• _RECORDED INFORMATION_:
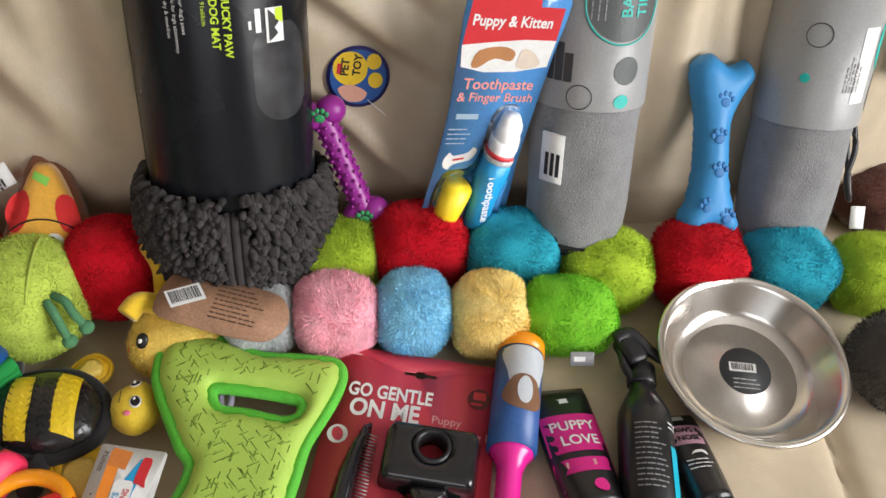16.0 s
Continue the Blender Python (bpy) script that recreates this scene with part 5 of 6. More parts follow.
def bee():
    blk, yel = mat("black felt", (0.012, 0.012, 0.013), 0.85, bump=0.4, sheen=0.2), mat("yellow vinyl", (0.78, 0.56, 0.02), 0.3, var=0.1, bump=0.5, fine=300, coat=0.3)
    shiny = mat("black quilted vinyl", (0.012, 0.012, 0.013), 0.25, var=0.1, bump=0.6, fine=260, coat=0.4)
    wing = mat("amber cloth", (0.80, 0.48, 0.02), 0.6, bump=0.15)
    th = thing("bee_toy", upright(0.322, 0.437, -0.013) @ Matrix.Diagonal((0.92, 1, 1, 1)), "yellow and black quilted bee toy with cloth wings", "dog toy")
    out = curve([(-0.050, 0.016), (-0.034, 0.034), (0.000, 0.038), (0.026, 0.026), (0.040, 0.002), (0.034, -0.024), (0.006, -0.036), (-0.028, -0.030), (-0.048, -0.010)], 5)
    bd = part("body", puff([out], 0.022, 0.030, 0.014, 0.5, 0.004), shiny, th)
    part("piping", tube([(p.x, p.y, 0.015) for p in out], 0.0056, 8, True), blk, bd)
    lift = lambda co: Vector((co.x, co.y, 0.0146 + puff_height([(co.x, co.y)], [out], 0.022, 0.030)[0] + co.z))
    for x0, x1 in ((-0.030, -0.013), (0.006, 0.022)):
        lp = [Vector((x0, -0.024)), Vector((x1, -0.028)), Vector((x1 + 0.001, 0.0)), Vector((x1, 0.024)), Vector((x0, 0.028)), Vector((x0 - 0.001, 0))]
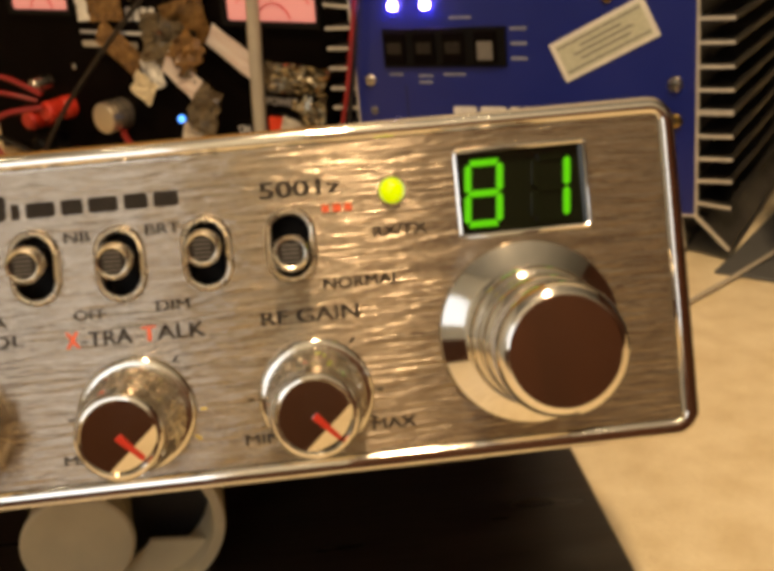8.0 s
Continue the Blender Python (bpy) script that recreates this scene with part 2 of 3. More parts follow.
def smooth_line(pts, step=6):
    out = []
    p = [Vector(q) for q in pts]
    p = [p[0] * 2 - p[1]] + p + [p[-1] * 2 - p[-2]]
    for i in range(1, len(p) - 2):
        for k in range(step):
            t = k / step
            a, b, c, d = p[i - 1], p[i], p[i + 1], p[i + 2]
            out.append(0.5 * (2 * b + (c - a) * t + (2 * a - 5 * b + 4 * c - d) * t * t + (3 * b - a - 3 * c + d) * t ** 3))
    out.append(p[-2])
    return out


def tube(pts, r, sides=10, step=6, bm=None, taper=None):
    line = smooth_line(pts, step)
    rings = []
    ref = Vector((0.3, 0.2, 1)).normalized()
    for i, q in enumerate(line):
        d = (line[min(i + 1, len(line) - 1)] - line[max(i - 1, 0)]).normalized()
        a = d.cross(ref)
        a = a.normalized() if a.length > 1e-4 else d.orthogonal().normalized()
        b = d.cross(a).normalized()
        rad = r if taper is None else r * taper(i / (len(line) - 1))
        rings.append([q + rad * (math.cos(2 * math.pi * k / sides) * a + math.sin(2 * math.pi * k / sides) * b) for k in range(sides)])
    return loft(rings, cap0=True, cap1=True, bm=bm)


def lettering(text, x0, x1, z0, z1, y, mat, parent, label="", name="lettering", thick=0.00006):
    """Words in the built-in font on a face that looks along -y, fitted into x0..x1 and z0..z1."""
    c = bpy.data.curves.new(name, "FONT")
    c.body, c.extrude, c.size, c.offset = text, 0.02, 1.0, 0.0
    o = bpy.data.objects.new(name, c)
    scene.collection.objects.link(o)
    bpy.context.view_layer.update()
    me = bpy.data.meshes.new_from_object(o)
    bpy.data.objects.remove(o)
    v = np.empty(len(me.vertices) * 3)
    me.vertices.foreach_get("co", v)
    v = v.reshape(-1, 3)
    lo, hi = v.min(0), v.max(0)
    w = np.empty_like(v)
    w[:, 0] = x0 + (v[:, 0] - lo[0]) / (hi[0] - lo[0]) * (x1 - x0)
    w[:, 2] = z0 + (v[:, 1] - lo[1]) / (hi[1] - lo[1]) * (z1 - z0)
    w[:, 1] = y - (v[:, 2] - lo[2]) / (hi[2] - lo[2]) * thick
    # two strokes side by side make the bold face
    faces = [tuple(p.vertices) for p in me.polygons]
    off = (z1 - z0) * 0.045
    two = [(a - off, b, c) for a, b, c in w] + [(a + off, b - 0.000004, c) for a, b, c in w]
    me = bpy.data.meshes.new(name)
    me.from_pydata(two, [], faces + [tuple(i + len(w) for i in f) for f in faces])
    me.materials.append(mat)
    ob = new(name, me)
    ob.parent = parent
    if label:
        tagged(ob, label)
    return ob


def bar(x0, x1, z0, z1, y, mat, parent, name="printed_bar", label="", thick=0.00008, lean=0.0, r=0.0):
    pts = rounded(x0, x1, z0, z1, r or min(x1 - x0, z1 - z0) * 0.2, 3)
    pts = [(px + lean * (pz - z0), pz) for px, pz in pts]
    bm = loft([[(a, y, b) for a, b in pts], [(a, y - thick, b) for a, b in pts]], cap0=True, cap1=True)
    return part(name, bm, mat, parent, label)
# ---------------------------------------------------------------- the room
def slab(name, x0, x1, y0, y1, z0, z1, mat, label, category):
    return tagged(part(name, box(x0, x1, y0, y1, z0, z1), mat), label, category, kind="structure")


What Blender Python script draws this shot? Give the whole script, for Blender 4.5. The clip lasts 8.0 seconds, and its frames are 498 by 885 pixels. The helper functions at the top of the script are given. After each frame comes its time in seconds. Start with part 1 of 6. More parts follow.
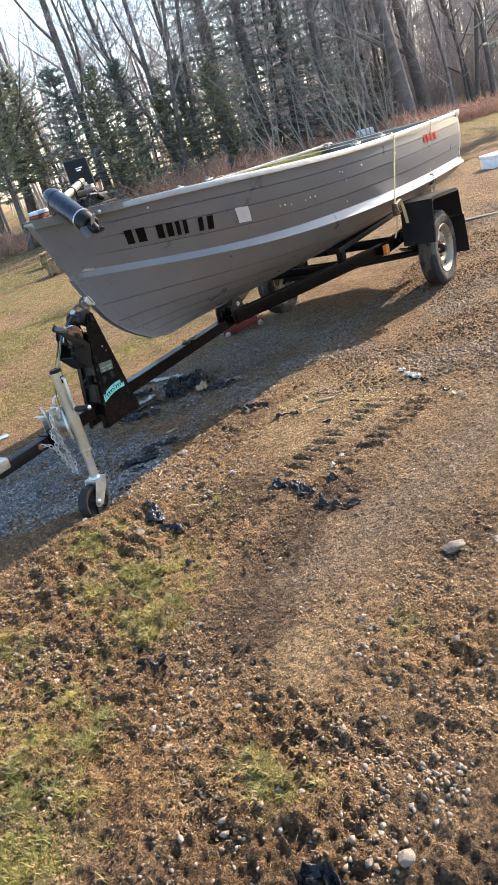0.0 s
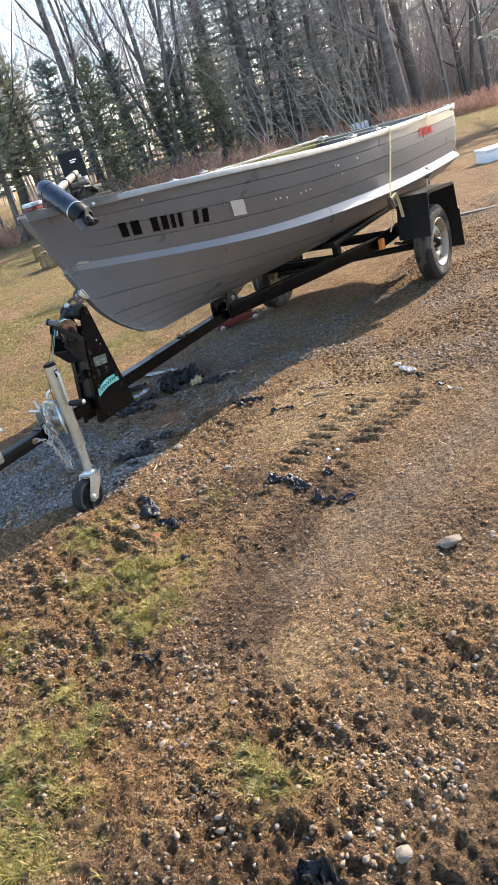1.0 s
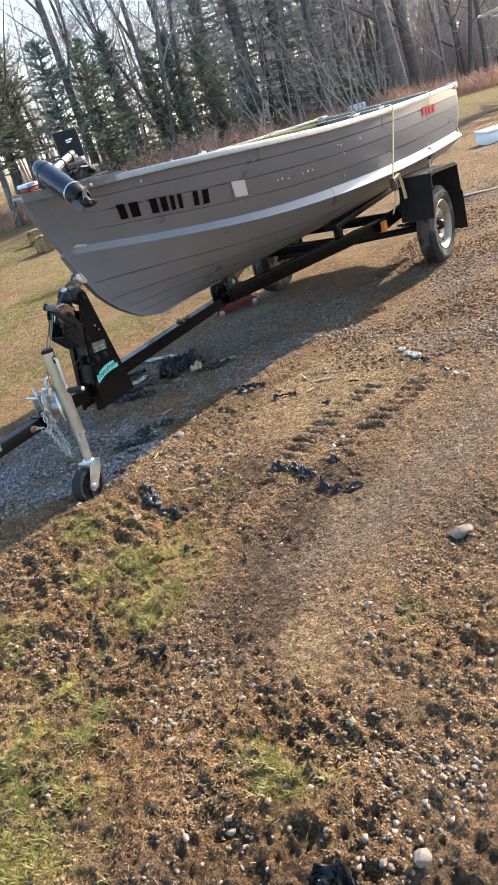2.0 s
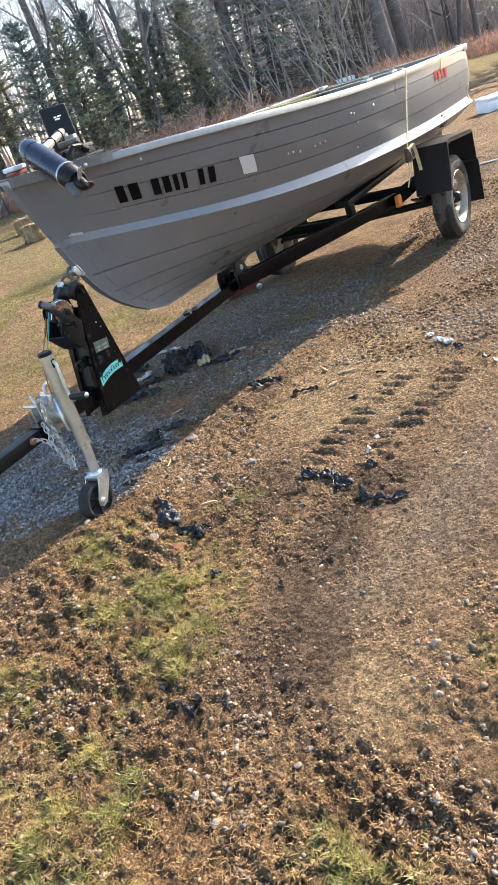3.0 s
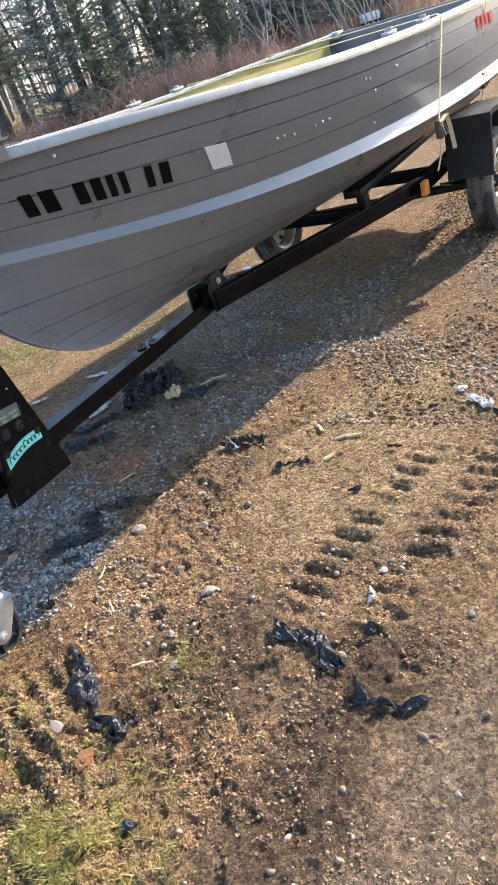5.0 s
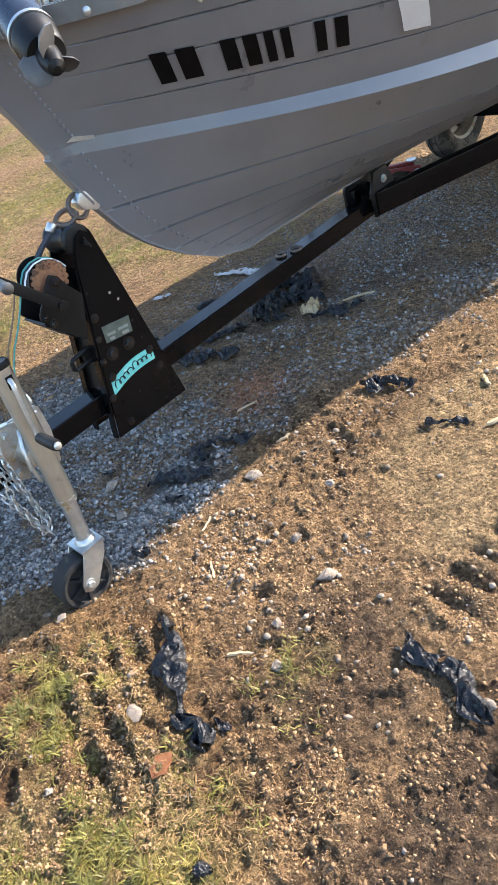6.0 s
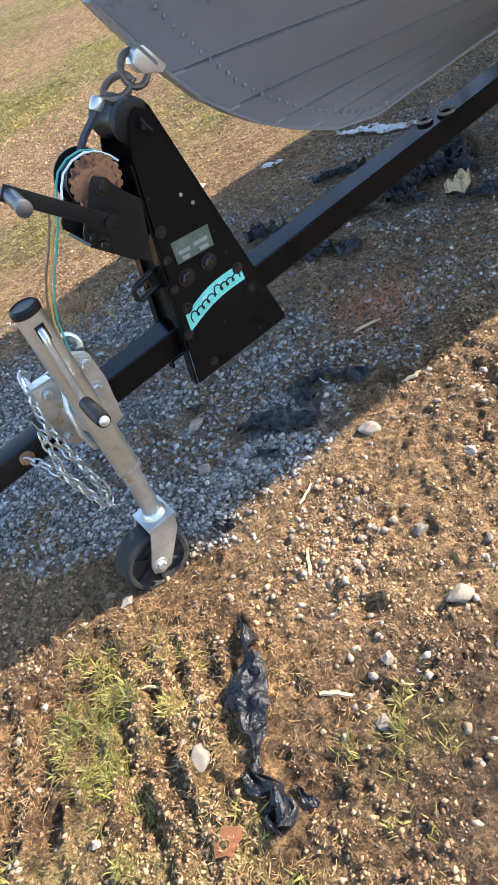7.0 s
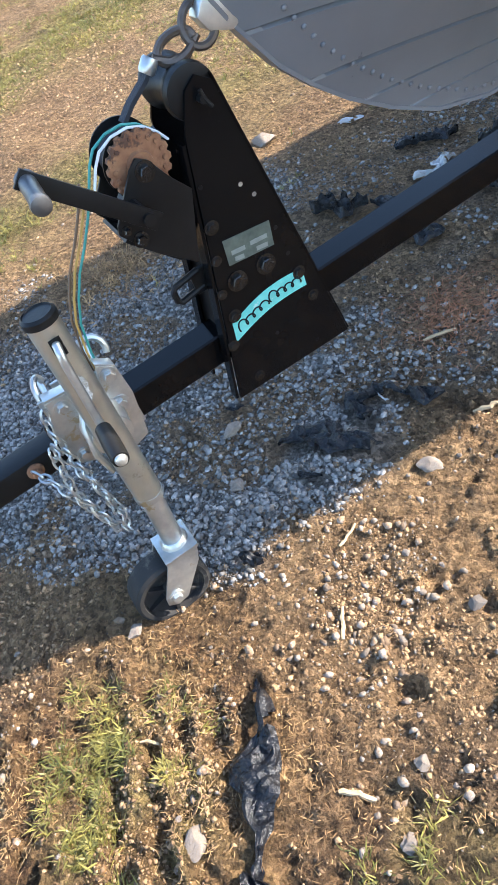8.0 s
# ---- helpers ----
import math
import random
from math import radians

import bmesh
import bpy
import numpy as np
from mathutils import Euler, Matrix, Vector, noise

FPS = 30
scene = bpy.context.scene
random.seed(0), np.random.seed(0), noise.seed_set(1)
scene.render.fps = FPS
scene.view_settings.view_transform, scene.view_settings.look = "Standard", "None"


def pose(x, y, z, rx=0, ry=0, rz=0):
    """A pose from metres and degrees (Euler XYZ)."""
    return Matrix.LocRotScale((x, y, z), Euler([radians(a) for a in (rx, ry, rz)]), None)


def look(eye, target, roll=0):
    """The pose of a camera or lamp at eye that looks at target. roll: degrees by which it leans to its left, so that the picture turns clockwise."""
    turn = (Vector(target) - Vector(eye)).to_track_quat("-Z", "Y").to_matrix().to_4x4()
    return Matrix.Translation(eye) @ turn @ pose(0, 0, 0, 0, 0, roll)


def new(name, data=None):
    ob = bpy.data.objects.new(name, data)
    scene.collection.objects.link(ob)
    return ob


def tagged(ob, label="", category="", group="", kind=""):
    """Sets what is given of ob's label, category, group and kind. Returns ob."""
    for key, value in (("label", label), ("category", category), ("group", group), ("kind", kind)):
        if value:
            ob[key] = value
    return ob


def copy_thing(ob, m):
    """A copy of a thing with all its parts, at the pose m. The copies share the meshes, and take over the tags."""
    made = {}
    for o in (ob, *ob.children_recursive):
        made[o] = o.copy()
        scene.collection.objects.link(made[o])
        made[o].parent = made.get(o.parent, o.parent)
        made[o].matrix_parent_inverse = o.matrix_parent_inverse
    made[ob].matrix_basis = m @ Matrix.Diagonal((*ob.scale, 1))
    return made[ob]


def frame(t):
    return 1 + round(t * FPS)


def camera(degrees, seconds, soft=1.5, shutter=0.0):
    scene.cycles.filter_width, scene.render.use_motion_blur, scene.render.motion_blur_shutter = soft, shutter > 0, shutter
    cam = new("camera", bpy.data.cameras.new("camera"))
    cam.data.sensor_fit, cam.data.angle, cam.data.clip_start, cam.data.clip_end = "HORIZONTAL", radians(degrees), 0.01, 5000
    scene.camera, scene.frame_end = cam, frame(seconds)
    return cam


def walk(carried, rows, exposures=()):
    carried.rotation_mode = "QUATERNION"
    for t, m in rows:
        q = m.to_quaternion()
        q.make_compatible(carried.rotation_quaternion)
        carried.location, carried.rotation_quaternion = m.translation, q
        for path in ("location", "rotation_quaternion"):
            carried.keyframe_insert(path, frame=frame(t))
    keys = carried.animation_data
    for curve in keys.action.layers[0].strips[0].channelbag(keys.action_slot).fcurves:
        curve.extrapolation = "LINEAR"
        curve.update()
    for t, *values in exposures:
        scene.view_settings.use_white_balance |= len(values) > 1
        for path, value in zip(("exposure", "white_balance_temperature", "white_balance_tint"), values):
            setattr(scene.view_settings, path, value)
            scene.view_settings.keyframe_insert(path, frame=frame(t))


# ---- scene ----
cam = camera(38.5, 8.0, soft=0.5)
PATH = [
    (0, (-0.024, 0.111, 1.312), (-0.212, 1.943, 0.531), -16.3),
    (0.5, (-0.034, 0.118, 1.314), (-0.206, 1.947, 0.523), -16.0),
    (1, (-0.031, 0.123, 1.309), (-0.206, 1.948, 0.51), -16.1),
    (2.3, (-0.096, 0.258, 1.289), (-0.269, 2.058, 0.436), -16.6),
    (2.5, (-0.141, 0.328, 1.282), (-0.312, 2.124, 0.418), -17.2),
    (3, (-0.165, 0.486, 1.274), (-0.343, 2.273, 0.393), -18.6),
    (3.5, (-0.103, 0.692, 1.294), (-0.3, 2.473, 0.407), -19.2),
    (4, (-0.072, 0.872, 1.284), (-0.261, 2.646, 0.38), -19.0),
    (4.2, (-0.063, 0.98, 1.278), (-0.243, 2.751, 0.367), -18.9),
    (5.3, (0.053, 1.526, 1.288), (-0.281, 3.203, 0.251), -18.4),
    (5.5, (0.042, 1.581, 1.289), (-0.375, 3.222, 0.224), -18.4),
    (6, (-0.06, 1.817, 1.226), (-0.674, 3.331, 0.072), -18.8),
    (6.5, (-0.149, 2.045, 1.186), (-0.97, 3.381, -0.055), -23.5),
    (7, (-0.17, 2.28, 1.121), (-1.109, 3.419, -0.228), -27.8),
    (7.5, (-0.215, 2.418, 1.104), (-1.203, 3.434, -0.306), -28.1),
    (8, (-0.28, 2.509, 1.1), (-1.296, 3.472, -0.328), -26.5),
]
EXPOSURES = [(0, 1.78, 6450, 10), (1.0, 1.78, 6450, 10), (3.5, 1.94, 6300, 10), (5.5, 2.02, 6200, 10), (6.5, 2.14, 6250, 10), (8.0, 2.22, 5950, 9)]
walk(cam, [(t, look(eye, target, roll)) for t, eye, target, roll in PATH], EXPOSURES)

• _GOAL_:
Everything from the line with "for path, value" through the line with "scene.view_settings.keyframe_insert(path, frame=frame(t))" is to be output exactly; leave out all other lines.

• _FINAL RESULT_:
        for path, value in zip(("exposure", "white_balance_temperature", "white_balance_tint"), values):
            setattr(scene.view_settings, path, value)
            scene.view_settings.keyframe_insert(path, frame=frame(t))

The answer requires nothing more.